Social

How to Cure a Cancer: Thoughts on Improving Academic Journals

So, I currently have a paper that has been under review since last December, coming up on 7 months. A friend of mine recently waited something like 16-17 months at the JME. This is ridiculous. It doesn't seem like it would be that difficult to design a system in which this doesn't happen, or happens only very rarely. It's led me to think about all the ways the academic economics publishing system could be improved. Particularly since economists study incentives, you'd think we could design a good system.  All economists know and believe there are obvious problems in the academic publishing system, and yet, somehow, the profession soldiers on like a drunken sailor.  Thus, here are a few proposals, most of which are obvious and probably not new:

1. A recent positive trend is that many journals pay referees for finishing a report within a certain number of days. I approve. However, my paper is currently at such a journal, which has limit of 4-6 weeks (range given to protect the anonymity of the journal). After that, a referee gets nothing. What I wonder, then, is if a referee misses the deadline, they no longer have any incentive to write a report sooner rather than later. I also wonder if this doesn't make them more likely to delay. If the deadline was 30 days, and you wake up on day 31, and realize you've missed a payday, it seems you might be less likely to submit the report on day 31, feeling like a chump. A phase out of the payment over several months would likely be more effective. Here's another idea, why I'm throwing them out: referees should be given an option to have a larger payoff with a short duration of a referee report -- say, two weeks -- while also agreeing to pay if they don't finish a report within two months, with a fee increasing incrementally each month. And would need to provide their credit card information in advance. The fee for backing out could be set to be even worse than submitting a report at each date, to make this incentive compatible.

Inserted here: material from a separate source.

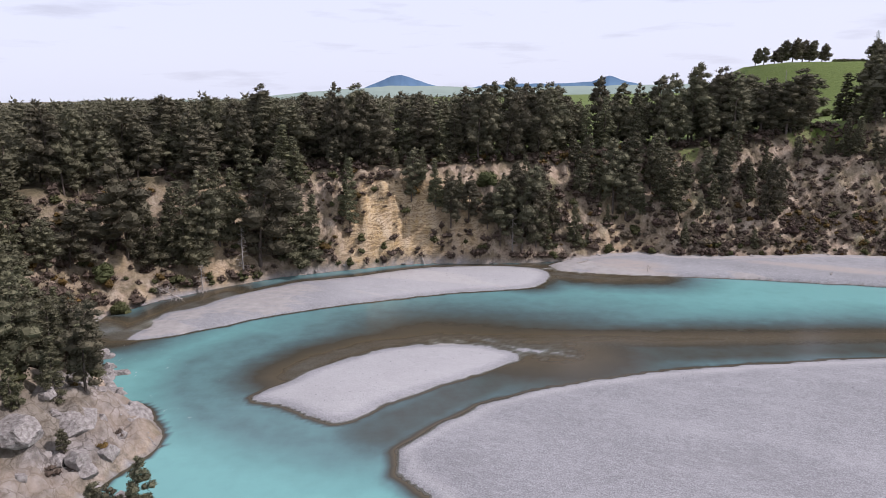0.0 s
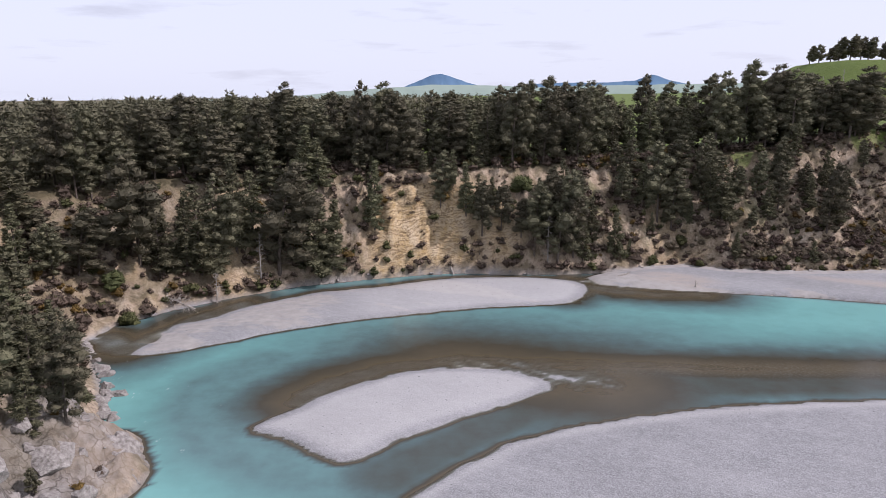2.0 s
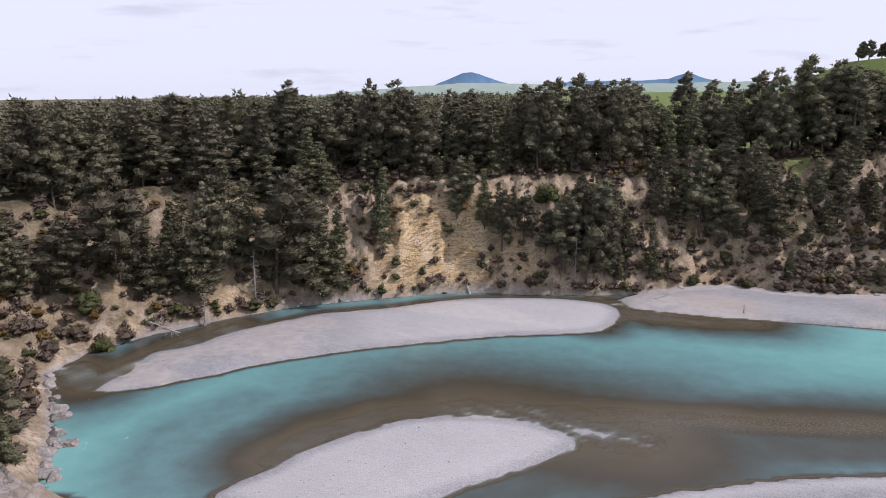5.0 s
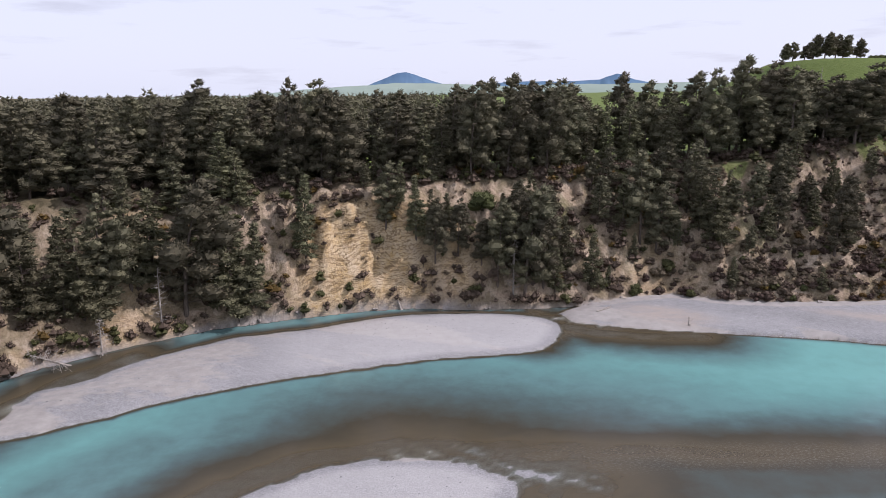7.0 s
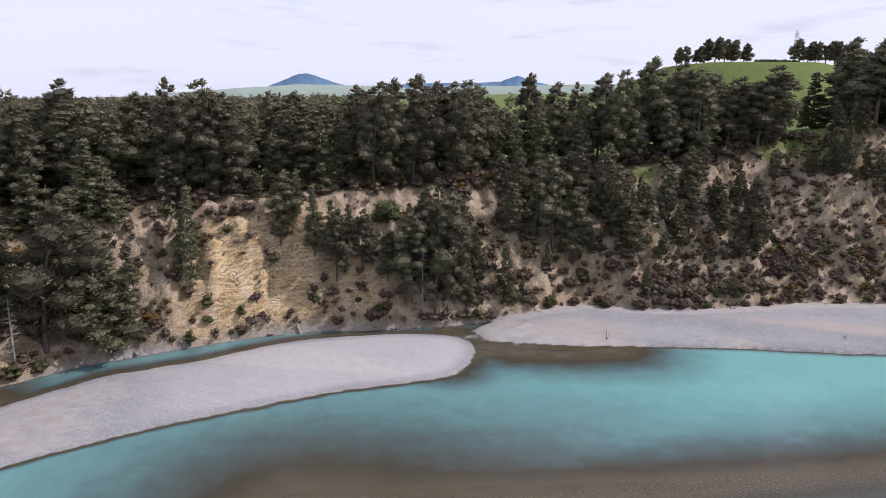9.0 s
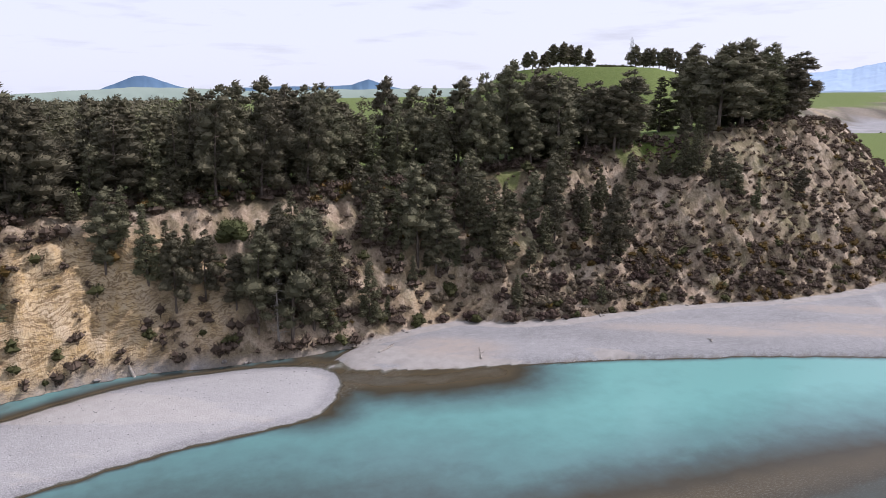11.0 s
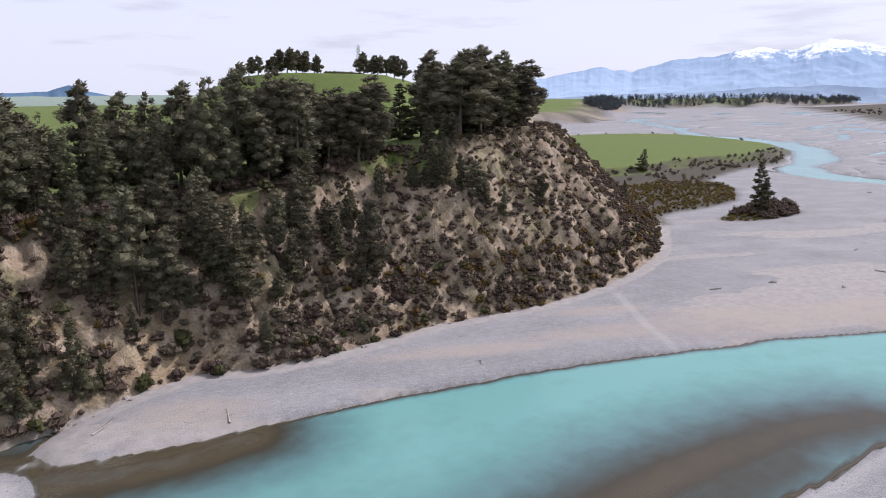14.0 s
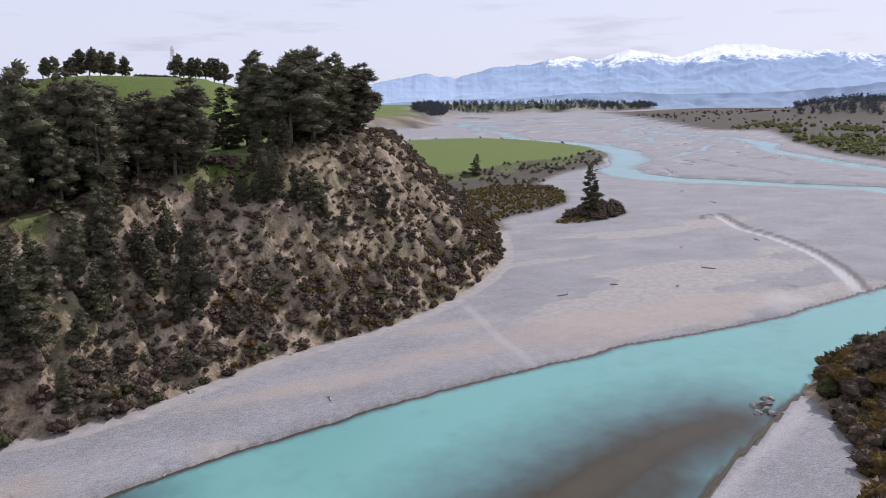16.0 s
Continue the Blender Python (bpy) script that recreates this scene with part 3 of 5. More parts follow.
M_ROOF = plain_material("painted_roof", (0.55, 0.56, 0.58), (0.70, 0.71, 0.72), 1.0, 0.5)
M_WALLS = plain_material("weatherboard", (0.55, 0.53, 0.48), (0.68, 0.66, 0.60), 1.0, 0.7)
M_GLASS = plain_material("window_glass", (0.02, 0.025, 0.03), (0.03, 0.035, 0.04), 1.0, 0.1, 0.5)


# ------------------------------------------------------------ the ground sheet and the water
def lines(lo, a, b, hi, step, mid, mid_end, grow=1.11):
    """Coordinates that are close between a and b, wider to mid_end, and stretch out to lo and hi."""
    core = list(np.arange(a, b, step))
    core += list(np.arange(b, mid_end, mid))
    v, s = core[-1], mid
    while v < hi:
        s *= grow
        v += s
        core.append(min(v, hi))
    v, s, low = a, step, []
    while v > lo:
        s *= grow
        v -= s
        low.append(max(v, lo))
    return np.array(low[::-1] + core)


def mesh_of(name, verts, quads, mats, index=None, smooth_faces=False):
    """A mesh from numpy arrays of places and of three or four corners a face."""
    me = bpy.data.meshes.new(name)
    quads = np.asarray(quads)
    k = quads.shape[1]
    me.vertices.add(len(verts))
    me.vertices.foreach_set("co", np.asarray(verts, np.float32).ravel())
    me.loops.add(quads.size)
    me.loops.foreach_set("vertex_index", quads.ravel().astype(np.int32))
    me.polygons.add(len(quads))
    me.polygons.foreach_set("loop_start", np.arange(0, quads.size, k, dtype=np.int32))
    for m in mats:
        me.materials.append(m)
    if index is not None:
        me.polygons.foreach_set("material_index", np.asarray(index, np.int32))
    me.polygons.foreach_set("use_smooth", np.full(len(quads), smooth_faces))
    me.update(calc_edges=True)
    return me


GX = lines(-4850, -100, 258, 4850, 1.0, 4.5, 760, 1.11)
GY = lines(-3200, 78, 286, 4850, 1.0, 4.5, 620, 1.11)
MX, MY = np.meshgrid(GX, GY)
G = ground(MX, MY)
HZ = G["h"] - G["rise"]
nx, ny = len(GX), len(GY)
ids = np.arange(nx * ny).reshape(ny, nx)
cells = np.stack([ids[:-1, :-1], ids[:-1, 1:], ids[1:, 1:], ids[1:, :-1]], -1).reshape(-1, 4)
sheet = mesh_of("ground", np.stack([MX, MY, G["h"]], -1).reshape(-1, 3), cells, [M_GROUND], None, True)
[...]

2. Another problem is that much research is funded by the government, or by universities paid for by tuition dollars, and yet academic research is not a public good. Academic journals make bank. First, academics write papers and submit them to journals, and not only do they do this free of charge, but they actually pay for the right to have the fruits of their free labor published, for the benefit of the journal owners. We must do this, of course, as our academic careers depend on publishing in fancy journals. Our careers are also helped by prestigious editing positions at journals, which we are also happy to do for free or low wages. Referees then, also, typically work for free or at least below-market wages. Next, the journals charge lots of money to the same universities which pay their professors for access to the same research the universities pay professors to produce. It's a great business to be in, if you can get it. The issue is that the most prestigious journals have near monopolies -- the tradeoff is that one Top 5 publication is seen as being worth 4-5 publications in Top Fields (at least for your first one) -- a crazy ratio, but the profession is obsessed with rank and status. The solution here is some form of collective action. For example, the government should tax academic journal profits, and could use the proceeds to help fund education, or it could regulate the fees that journals charge for libraries or the public to access the research. If the Ivy League, or the UC system were to spell out that only research published in open access journals or which obey some other criterion would result in tenure, this could be a start. The problems and solutions here are so obvious I'm hesitant to write it down. A dream of mine is also to devise a journal ranking system which penalizes journals for bad behavior (e.g., for high fees to libraries, or high submission fees), so that departments could change the ranking system which they use to award tenure and promotion decisions, in order to better incentivize journals. 

3. A third problem is that referees, and even journal editors, have limited incentives to try and do a good job, much less a timely job. One thing I propose here is for journals to ask authors for feedback on how the referee and editorial process went.  Clearly, when someone gets a negative referee report, they will give someone a bad ranking, but overall referee scores could be computed controlling for the recommendation of the report. Partly, I think this would be good for purely therapeutic reasons, even if the journals didn't use this for anything. When you're pissed off after getting yet another clueless report, you now have an outlet -- you can kill them in your referee Eval! However, the journals could band together to create a referee ranking. Editors and other referees could also rate referees. There are certainly cases where referees say crazy things, and this is acknowledged by not only the authors, but the editor and other referees. And yet, the said referee pays no penalty at all. On the contrary, they may receive the benefit of not being asked to referee again for some time. If a system were designed to give feedback to departments: "your professor X has a history of providing unprofessional reports", or simply: "here is the rank of your APs in terms of their prowess writing referee reports", this could change incentives for the better. 
    4. Another problem is that journals have no incentives to publish comment papers, which tend to reflect poorly on the journal, and which also tend to be poorly cited. Thus, in the ranking system I devised above, I would penalize journals that don't accept comment papers on papers published in its own journal.